**YOUR TASK:** Collect every line that includes the string "kind".

───── DATA PROVIDED

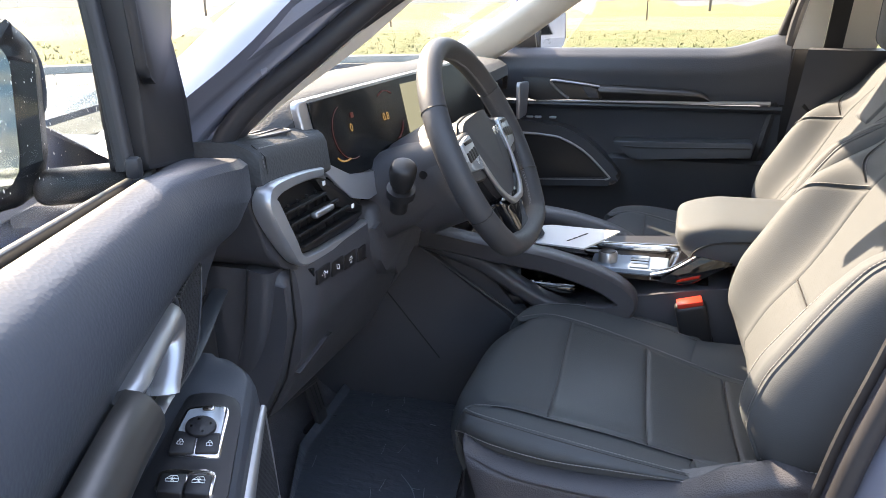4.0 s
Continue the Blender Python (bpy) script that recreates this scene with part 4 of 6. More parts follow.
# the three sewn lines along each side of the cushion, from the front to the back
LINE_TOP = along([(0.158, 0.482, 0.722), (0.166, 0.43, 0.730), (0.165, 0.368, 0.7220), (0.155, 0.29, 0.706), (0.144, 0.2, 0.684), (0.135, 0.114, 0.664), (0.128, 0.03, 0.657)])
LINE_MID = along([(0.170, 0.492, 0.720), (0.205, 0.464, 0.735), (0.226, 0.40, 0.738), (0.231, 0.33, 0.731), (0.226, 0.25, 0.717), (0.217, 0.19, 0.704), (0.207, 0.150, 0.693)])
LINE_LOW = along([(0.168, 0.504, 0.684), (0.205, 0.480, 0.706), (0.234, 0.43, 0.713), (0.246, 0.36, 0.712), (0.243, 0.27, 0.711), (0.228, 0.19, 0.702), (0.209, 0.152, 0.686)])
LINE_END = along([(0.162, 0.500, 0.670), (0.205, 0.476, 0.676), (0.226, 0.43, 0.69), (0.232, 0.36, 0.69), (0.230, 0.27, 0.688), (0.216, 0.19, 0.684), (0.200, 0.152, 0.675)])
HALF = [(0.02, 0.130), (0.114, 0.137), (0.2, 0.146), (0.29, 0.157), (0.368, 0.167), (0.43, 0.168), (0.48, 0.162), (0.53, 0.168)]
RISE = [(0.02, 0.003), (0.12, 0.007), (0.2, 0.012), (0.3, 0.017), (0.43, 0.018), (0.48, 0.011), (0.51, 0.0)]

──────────
───── DATA PROVIDED

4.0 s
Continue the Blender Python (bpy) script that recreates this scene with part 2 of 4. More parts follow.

──────────
───── DATA PROVIDED

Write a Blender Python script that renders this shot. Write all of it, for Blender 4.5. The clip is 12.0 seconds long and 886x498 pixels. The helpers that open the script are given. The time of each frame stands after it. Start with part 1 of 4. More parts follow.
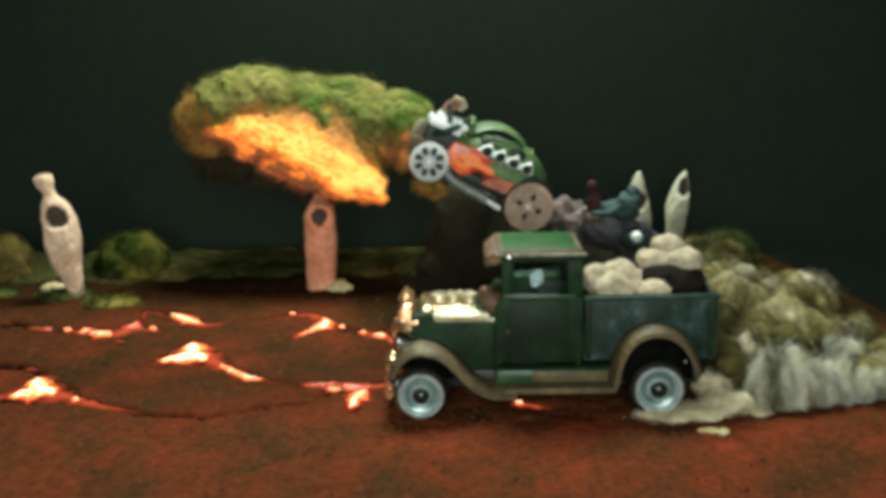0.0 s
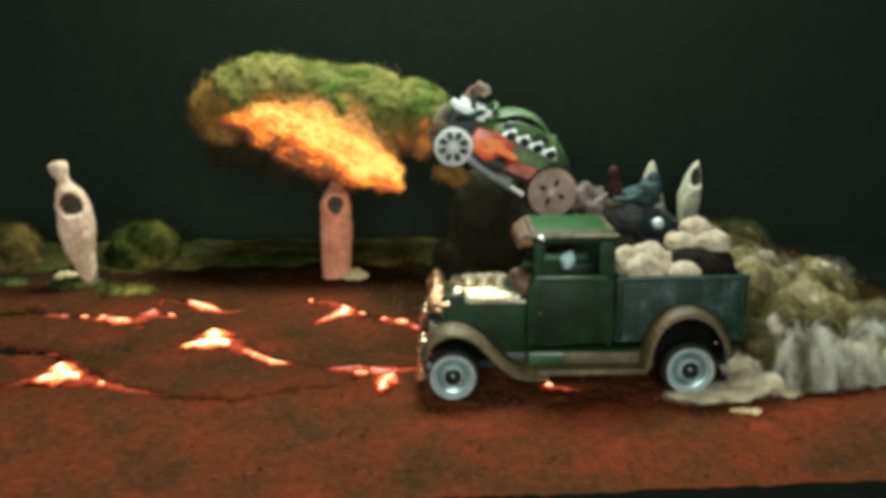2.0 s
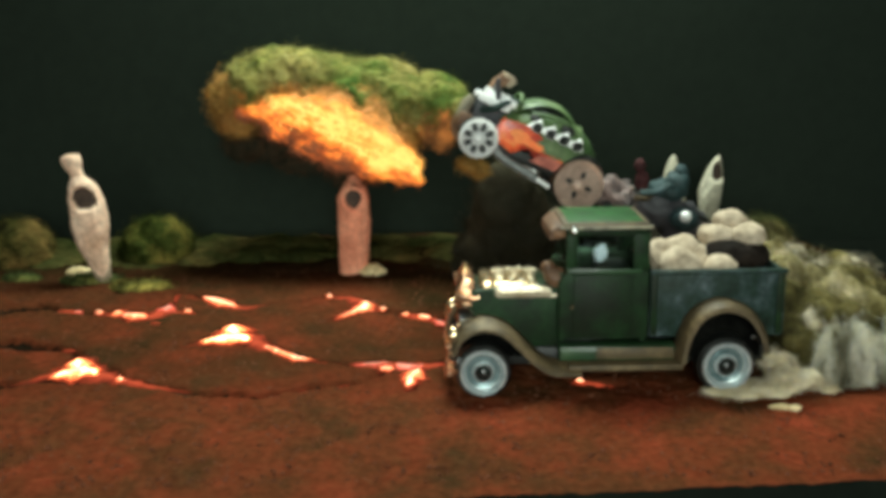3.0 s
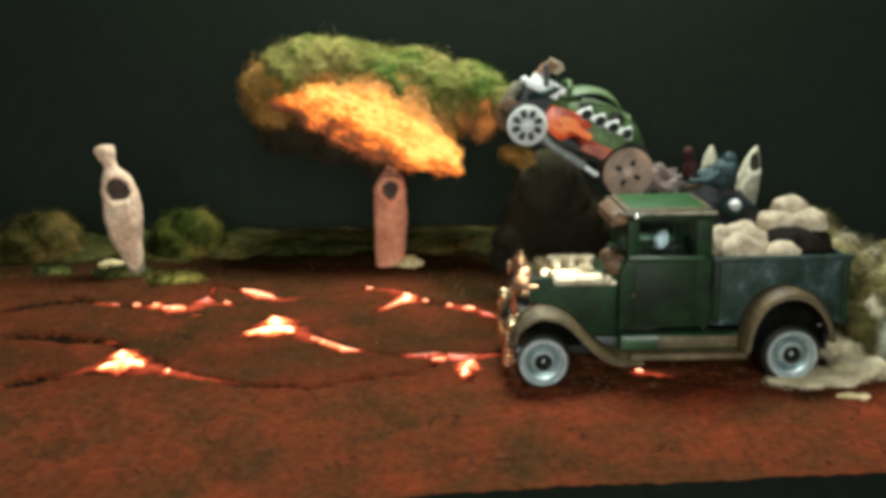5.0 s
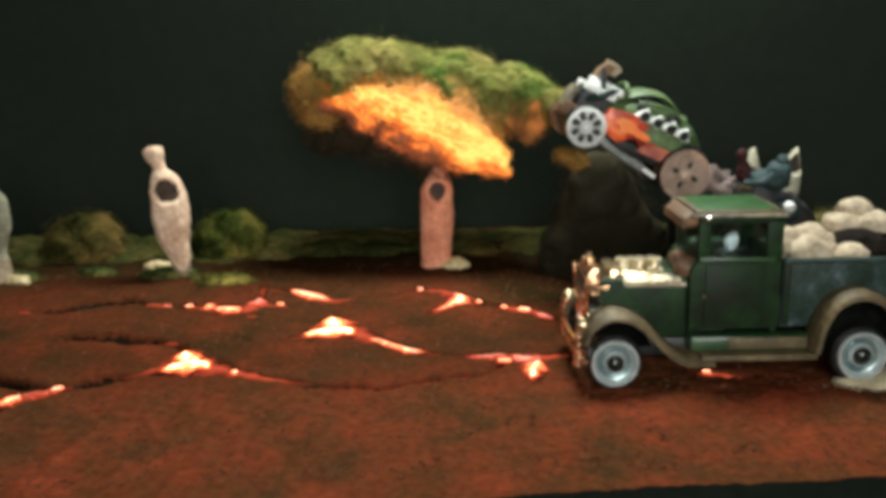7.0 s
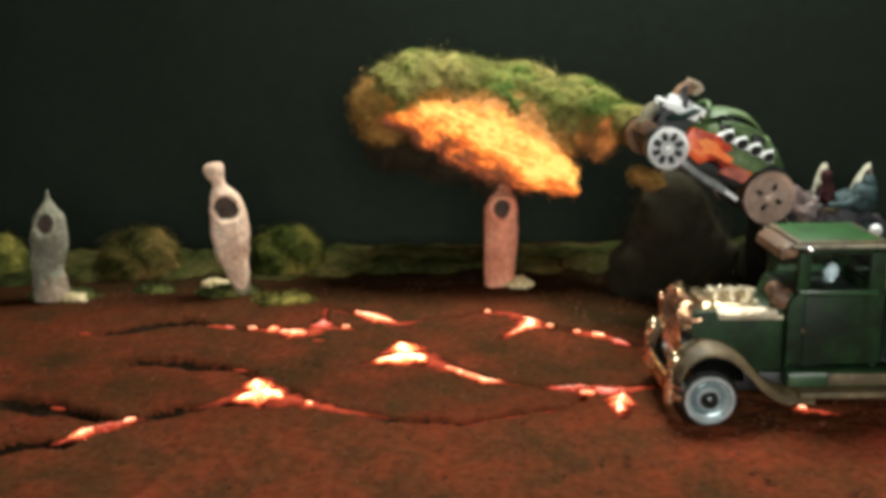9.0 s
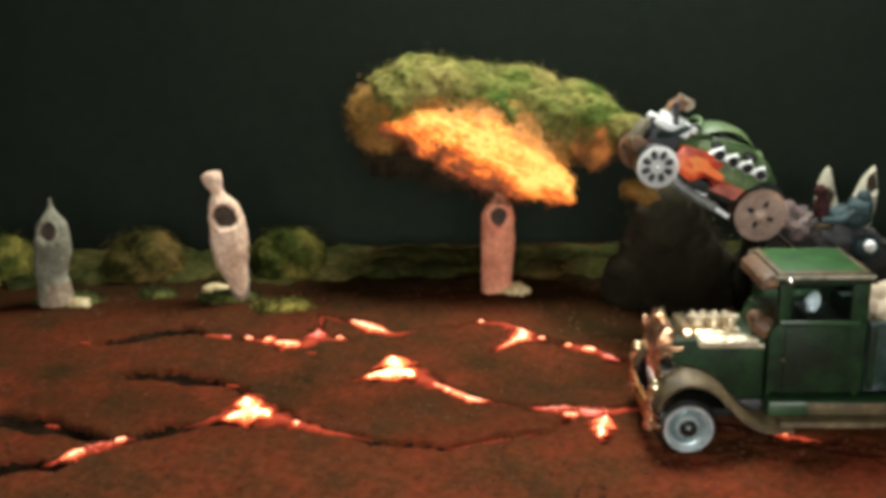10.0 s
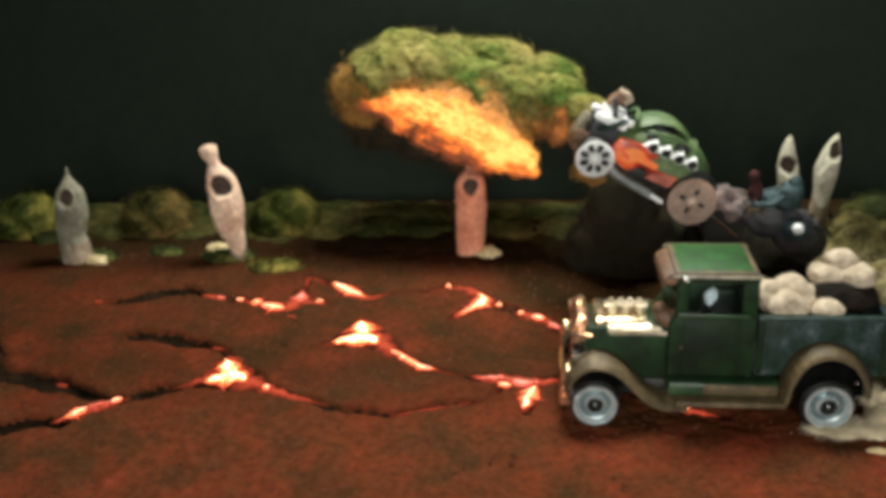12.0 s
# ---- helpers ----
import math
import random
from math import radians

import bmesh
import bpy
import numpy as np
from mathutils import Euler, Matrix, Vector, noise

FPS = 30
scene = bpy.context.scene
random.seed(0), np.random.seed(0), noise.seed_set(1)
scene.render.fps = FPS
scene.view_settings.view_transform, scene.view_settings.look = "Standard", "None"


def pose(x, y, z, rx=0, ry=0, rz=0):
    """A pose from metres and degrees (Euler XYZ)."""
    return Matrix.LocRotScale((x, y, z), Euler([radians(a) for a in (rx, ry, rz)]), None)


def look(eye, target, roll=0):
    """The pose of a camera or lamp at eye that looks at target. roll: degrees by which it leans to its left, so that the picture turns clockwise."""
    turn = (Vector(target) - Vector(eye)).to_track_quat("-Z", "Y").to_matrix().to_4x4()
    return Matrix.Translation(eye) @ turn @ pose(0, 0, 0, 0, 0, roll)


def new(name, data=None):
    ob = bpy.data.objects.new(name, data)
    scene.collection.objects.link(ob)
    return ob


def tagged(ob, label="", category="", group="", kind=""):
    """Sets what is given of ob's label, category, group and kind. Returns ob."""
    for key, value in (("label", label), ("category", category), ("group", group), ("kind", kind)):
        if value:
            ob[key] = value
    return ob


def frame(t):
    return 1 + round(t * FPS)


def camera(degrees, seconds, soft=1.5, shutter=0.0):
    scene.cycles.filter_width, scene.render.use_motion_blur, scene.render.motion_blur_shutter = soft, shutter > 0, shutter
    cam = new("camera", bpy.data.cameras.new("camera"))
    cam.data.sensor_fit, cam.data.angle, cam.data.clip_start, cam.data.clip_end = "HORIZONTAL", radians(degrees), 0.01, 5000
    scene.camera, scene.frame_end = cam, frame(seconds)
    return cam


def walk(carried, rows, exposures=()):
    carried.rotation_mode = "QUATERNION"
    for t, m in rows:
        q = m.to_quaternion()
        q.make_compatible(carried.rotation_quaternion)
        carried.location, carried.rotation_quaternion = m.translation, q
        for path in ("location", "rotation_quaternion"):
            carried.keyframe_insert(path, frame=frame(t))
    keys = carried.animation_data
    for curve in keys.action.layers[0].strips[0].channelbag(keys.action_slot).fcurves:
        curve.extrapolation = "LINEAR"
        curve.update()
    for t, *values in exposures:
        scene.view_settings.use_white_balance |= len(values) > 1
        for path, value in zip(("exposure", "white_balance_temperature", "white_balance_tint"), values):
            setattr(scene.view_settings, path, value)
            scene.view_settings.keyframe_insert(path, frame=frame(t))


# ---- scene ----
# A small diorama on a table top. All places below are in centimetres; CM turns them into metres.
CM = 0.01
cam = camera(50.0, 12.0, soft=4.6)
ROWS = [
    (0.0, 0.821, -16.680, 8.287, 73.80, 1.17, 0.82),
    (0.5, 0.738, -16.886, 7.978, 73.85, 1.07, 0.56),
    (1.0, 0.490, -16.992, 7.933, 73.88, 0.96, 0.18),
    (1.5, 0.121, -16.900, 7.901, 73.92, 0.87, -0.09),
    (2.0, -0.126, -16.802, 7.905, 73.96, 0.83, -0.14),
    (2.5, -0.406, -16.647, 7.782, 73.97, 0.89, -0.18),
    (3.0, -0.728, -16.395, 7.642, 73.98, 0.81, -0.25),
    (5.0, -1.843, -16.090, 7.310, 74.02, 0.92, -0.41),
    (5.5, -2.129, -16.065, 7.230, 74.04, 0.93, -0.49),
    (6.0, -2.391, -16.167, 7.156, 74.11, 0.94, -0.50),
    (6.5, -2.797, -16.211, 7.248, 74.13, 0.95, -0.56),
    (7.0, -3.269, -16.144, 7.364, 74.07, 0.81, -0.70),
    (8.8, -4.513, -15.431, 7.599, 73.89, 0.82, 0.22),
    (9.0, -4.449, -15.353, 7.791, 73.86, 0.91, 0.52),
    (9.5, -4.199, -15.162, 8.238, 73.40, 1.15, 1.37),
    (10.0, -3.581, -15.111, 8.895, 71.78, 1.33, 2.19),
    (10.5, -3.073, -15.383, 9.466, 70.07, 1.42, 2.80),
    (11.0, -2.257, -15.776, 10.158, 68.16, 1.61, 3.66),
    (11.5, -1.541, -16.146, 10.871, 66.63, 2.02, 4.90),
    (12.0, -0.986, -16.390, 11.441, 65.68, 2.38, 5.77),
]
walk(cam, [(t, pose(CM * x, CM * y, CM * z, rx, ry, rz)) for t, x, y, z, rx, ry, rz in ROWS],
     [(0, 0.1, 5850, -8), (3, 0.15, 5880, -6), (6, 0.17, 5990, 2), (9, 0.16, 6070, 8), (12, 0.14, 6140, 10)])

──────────

**TASK OUTPUT:**
def tagged(ob, label="", category="", group="", kind=""):
    """Sets what is given of ob's label, category, group and kind. Returns ob."""
    for key, value in (("label", label), ("category", category), ("group", group), ("kind", kind)):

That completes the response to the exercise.